Brief –
Your task is to repeat the entries underneath exactly, minus the pictures.

Material supplied –
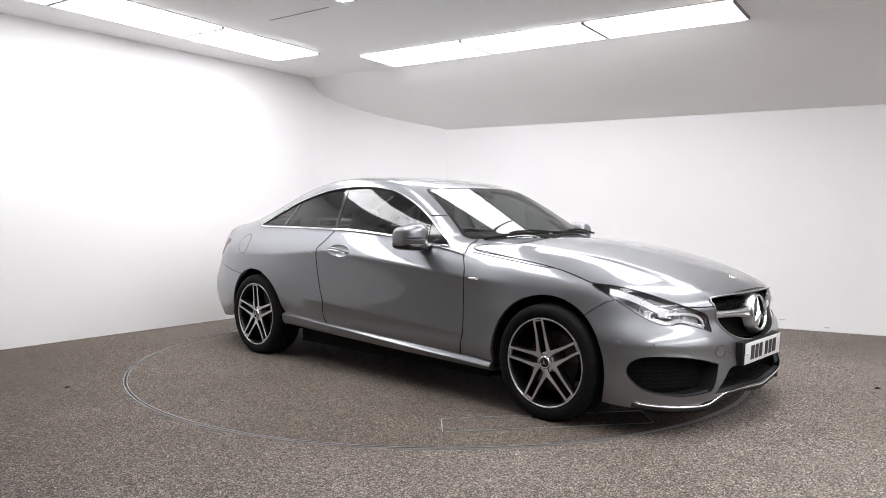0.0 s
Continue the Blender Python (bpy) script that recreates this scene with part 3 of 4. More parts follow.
LAMP_F = [(-1.555, 0.752), (-1.60, 0.715), (-1.67, 0.668), (-1.775, 0.60), (-1.86, 0.563), (-1.92, 0.556), (-1.976, 0.566), (-2.05, 0.548), (-2.14, 0.520), (-2.152, 0.53), (-2.13, 0.60), (-2.06, 0.628), (-1.965, 0.662), (-1.80, 0.715), (-1.68, 0.745)]
GRILLE = [(-0.1, 0.700), (0.1, 0.700), (0.40, 0.690), (0.423, 0.682), (0.424, 0.665), (0.388, 0.572), (0.346, 0.514), (0.261, 0.472), (0.127, 0.449), (0.05, 0.444), (-0.1, 0.442)]
INTAKE = smooth_line([(0.843, 0.335), (0.828, 0.382), (0.77, 0.404), (0.62, 0.392), (0.462, 0.354), (0.455, 0.335), (0.502, 0.245), (0.525, 0.227), (0.67, 0.217), (0.78, 0.238), (0.828, 0.283)], 4, True)
INTAKE = [(0.655 + (y - 0.655) * 1.05, 0.312 + (z - 0.312) * 1.07) for y, z, *_ in INTAKE]
LOWER = [(-0.1, 0.337), (0.1, 0.337), (0.33, 0.325), (0.365, 0.308), (0.441, 0.245), (0.475, 0.205), (0.374, 0.205), (0.2, 0.212), (-0.1, 0.198)]
TAIL = [(0.190, 0.876), (0.165, 0.888), (0.0, 0.890), (-0.25, 0.878), (-0.43, 0.862), (-0.462, 0.742), (-0.43, 0.725), (-0.25, 0.714), (-0.09, 0.720), (0.03, 0.752), (0.11, 0.815)]
LID = [(-0.1, 0.655), (0.40, 0.655), (0.435, 0.672), (0.455, 0.71), (0.53, 0.90), (0.56, 0.945), (0.575, 1.0), (0.58, 1.2), (-0.1, 1.2)]
VALANCE = [(-0.1, 0.485), (0.1, 0.485), (0.30, 0.475), (0.45, 0.44), (0.56, 0.37), (0.63, 0.265), (0.63, 0.1), (-0.1, 0.1)]
DISH = [(1.015 + 0.112 * math.cos(t), 0.850 + 0.040 * math.sin(t) - 0.008 * math.cos(t)) for t in np.linspace(0, 2 * math.pi, 41)[:-1]]

car = new("coupe_car")
tagged(car, "silver-grey metallic two-door coupe with dark alloy wheels, parked on the turntable", "car")
shell = car


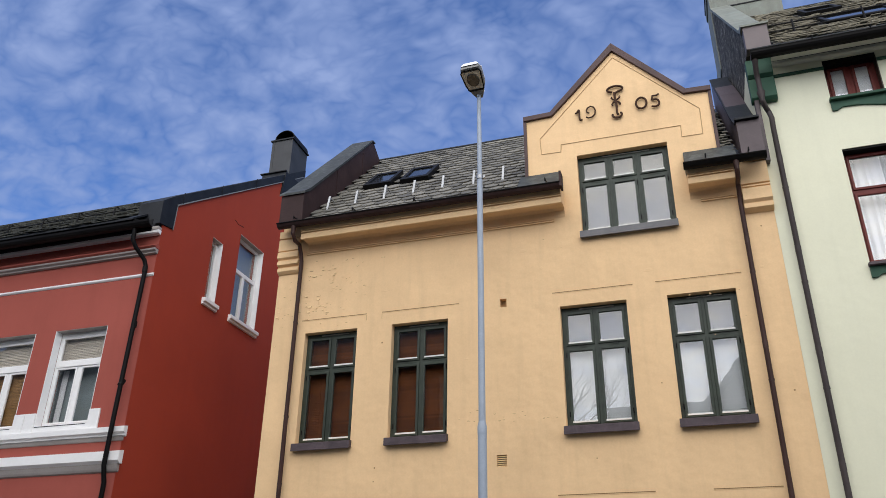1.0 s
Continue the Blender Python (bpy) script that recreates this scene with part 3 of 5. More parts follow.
def arc(cx, cz, rx, rz, a0, a1, n=12):
    return [(cx + rx * math.cos(radians(a0 + (a1 - a0) * k / n)), cz + rz * math.sin(radians(a0 + (a1 - a0) * k / n))) for k in range(n + 1)]


date_group = thing("date_ornament", (1.2, -0.02, 10.16), "wrought iron ornament and date 1905 on the gable", "ornament")
part("numeral_one", stroke([(0.475, 10.39), (0.50, 10.385), (0.545, 10.45), (0.55, 10.44), (0.548, 10.28), (0.56, 10.225), (0.60, 10.23)]), M["iron"], date_group, "iron numeral 1", smooth=True)
part("numeral_nine", stroke([(0.725, 10.345), (0.69, 10.36), (0.678, 10.41), (0.70, 10.46), (0.755, 10.485), (0.81, 10.455), (0.835, 10.385), (0.82, 10.30), (0.765, 10.25), (0.705, 10.245), (0.665, 10.27)], 0.014), M["iron"], date_group, "iron numeral 9", smooth=True)
part("numeral_zero", stroke(arc(1.632, 10.37, 0.09, 0.115, 0, 345, 20), 0.019, True), M["iron"], date_group, "iron numeral 0", smooth=True)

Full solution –
0.0 s
Continue the Blender Python (bpy) script that recreates this scene with part 3 of 4. More parts follow.
LAMP_F = [(-1.555, 0.752), (-1.60, 0.715), (-1.67, 0.668), (-1.775, 0.60), (-1.86, 0.563), (-1.92, 0.556), (-1.976, 0.566), (-2.05, 0.548), (-2.14, 0.520), (-2.152, 0.53), (-2.13, 0.60), (-2.06, 0.628), (-1.965, 0.662), (-1.80, 0.715), (-1.68, 0.745)]
GRILLE = [(-0.1, 0.700), (0.1, 0.700), (0.40, 0.690), (0.423, 0.682), (0.424, 0.665), (0.388, 0.572), (0.346, 0.514), (0.261, 0.472), (0.127, 0.449), (0.05, 0.444), (-0.1, 0.442)]
INTAKE = smooth_line([(0.843, 0.335), (0.828, 0.382), (0.77, 0.404), (0.62, 0.392), (0.462, 0.354), (0.455, 0.335), (0.502, 0.245), (0.525, 0.227), (0.67, 0.217), (0.78, 0.238), (0.828, 0.283)], 4, True)
INTAKE = [(0.655 + (y - 0.655) * 1.05, 0.312 + (z - 0.312) * 1.07) for y, z, *_ in INTAKE]
LOWER = [(-0.1, 0.337), (0.1, 0.337), (0.33, 0.325), (0.365, 0.308), (0.441, 0.245), (0.475, 0.205), (0.374, 0.205), (0.2, 0.212), (-0.1, 0.198)]
TAIL = [(0.190, 0.876), (0.165, 0.888), (0.0, 0.890), (-0.25, 0.878), (-0.43, 0.862), (-0.462, 0.742), (-0.43, 0.725), (-0.25, 0.714), (-0.09, 0.720), (0.03, 0.752), (0.11, 0.815)]
LID = [(-0.1, 0.655), (0.40, 0.655), (0.435, 0.672), (0.455, 0.71), (0.53, 0.90), (0.56, 0.945), (0.575, 1.0), (0.58, 1.2), (-0.1, 1.2)]
VALANCE = [(-0.1, 0.485), (0.1, 0.485), (0.30, 0.475), (0.45, 0.44), (0.56, 0.37), (0.63, 0.265), (0.63, 0.1), (-0.1, 0.1)]
DISH = [(1.015 + 0.112 * math.cos(t), 0.850 + 0.040 * math.sin(t) - 0.008 * math.cos(t)) for t in np.linspace(0, 2 * math.pi, 41)[:-1]]

car = new("coupe_car")
tagged(car, "silver-grey metallic two-door coupe with dark alloy wheels, parked on the turntable", "car")
shell = car


1.0 s
Continue the Blender Python (bpy) script that recreates this scene with part 3 of 5. More parts follow.
def arc(cx, cz, rx, rz, a0, a1, n=12):
    return [(cx + rx * math.cos(radians(a0 + (a1 - a0) * k / n)), cz + rz * math.sin(radians(a0 + (a1 - a0) * k / n))) for k in range(n + 1)]


date_group = thing("date_ornament", (1.2, -0.02, 10.16), "wrought iron ornament and date 1905 on the gable", "ornament")
part("numeral_one", stroke([(0.475, 10.39), (0.50, 10.385), (0.545, 10.45), (0.55, 10.44), (0.548, 10.28), (0.56, 10.225), (0.60, 10.23)]), M["iron"], date_group, "iron numeral 1", smooth=True)
part("numeral_nine", stroke([(0.725, 10.345), (0.69, 10.36), (0.678, 10.41), (0.70, 10.46), (0.755, 10.485), (0.81, 10.455), (0.835, 10.385), (0.82, 10.30), (0.765, 10.25), (0.705, 10.245), (0.665, 10.27)], 0.014), M["iron"], date_group, "iron numeral 9", smooth=True)
part("numeral_zero", stroke(arc(1.632, 10.37, 0.09, 0.115, 0, 345, 20), 0.019, True), M["iron"], date_group, "iron numeral 0", smooth=True)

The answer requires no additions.